Unable to connect to ldapserver ldap.internal:636 due to OpenSearchException[Empty file path for plugins.security.ssl.transport.truststore_filepath]. Try next.
@reshippie, got it. This is a separate bug, and I’ll fix it. To address the current issue, you can set the CA certificates for LDAP in the LDAP configuration as described in the documentation: Active Directory and LDAP - OpenSearch Documentation and do not use
The recommendations from @willyborankin and @cwperks worked to allow me to remove the trustore_filepath line from opensearch.yml under 2.17.1, but didn’t change anything with respect to upgrading to 2.18.0. I’m still getting the same error about a certificate that expired in 2021.
I think I figured out where the faulty certificate is coming from. The CA bundle needs to be in a subdirectory of /etc/opensearch, so we cat our internal CA and /etc/ssl/certs/ca-certificates.crt and put that data into /etc/opensearch/ssl/ca-certificates.crt. There are CA certs that our OS (Debian 11) has in its CA bundle that are expired, including 2 with NotAfter: Wed Dec 15 08:00:00 UTC 2021.
Now that we know where the error is coming from, we’re 1 step closer to fixing it. Since we didn’t change anything in our CA bundle, and can consistently reproduce the error, it seems like something must have changed in the handling of CA bundles from 2.17.1 to 2.18.
We are having a very similar issue.
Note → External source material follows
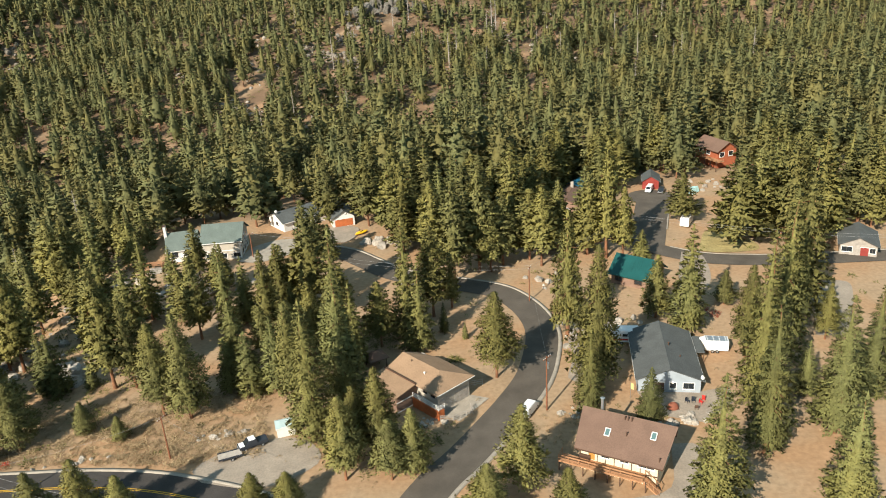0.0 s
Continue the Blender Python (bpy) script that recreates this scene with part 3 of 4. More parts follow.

It’s the same error and only started occurring after upgrade from 2.16 to 2.18. We did have an old cert on the system, but even after removal of the references in the yml file AND completely deleting it from the system, we are continuing to get this exact same error.
We even wrote a script to go through every certificate one the machine (OS related or not) and check the expiration date and list them all out. There are no other certificates with the exact date in the error except for the one we deleted.
Our guess at this point is that there is some caching in the nodes folder (/var/lib/opensearch/nodes/0). That’s the only thing that makes sense to us right now. The only thing we have found that we have not tried as its destructive is the delete the nodes folder content to reinitialize any caching. The old old concept of delete everything and ingest it again doesn’t work when that’s not a possibility.
Luckily we have only done 1 of out nodes, but without a non destructive solution, we won’t be able to move forward with an upgrade and may have to try to downgrade it to 2.17.1 before the back port.
if anyone has any other suggestions on something we can try to fix this, we’d love to get this figured out.
In my case I had to regenerate the CA bundle, not just remove the certs on disk. Debian maintains a list, in /etc/ca-certificates.conf of what certs will be included in the CA bundle in /etc/ssl/certs/ca-certificates.crt. To regenerate that bundle, I needed to run /usr/sbin/update-ca-certificates, then copy the new bundle to my Opensearch config directory.
To put all of the data into 1 post:
The issue was that the CA bundle contained expired certificates. As of 2.18.0 Opensearch will not start if it finds an expired cert in any file, including the CA bundle.
I identified a number of certs that my OS distribution (Debian 11) includes which have expired.
for i in /usr/share/ca-certificates/mozilla/*; do echo $i; openssl x509 -noout -text -in $i |grep "Not After" | grep 202; done
I then put ! in front of those certificate names in /etc/ca-certificates.conf to have them excluded from the system bundle and regenerated the bundle by running /usr/sbin/update-ca-certificates.
Once that was done I moved the CA bundle to the Opensearch config directory and I was able to upgrade to 2.18.0.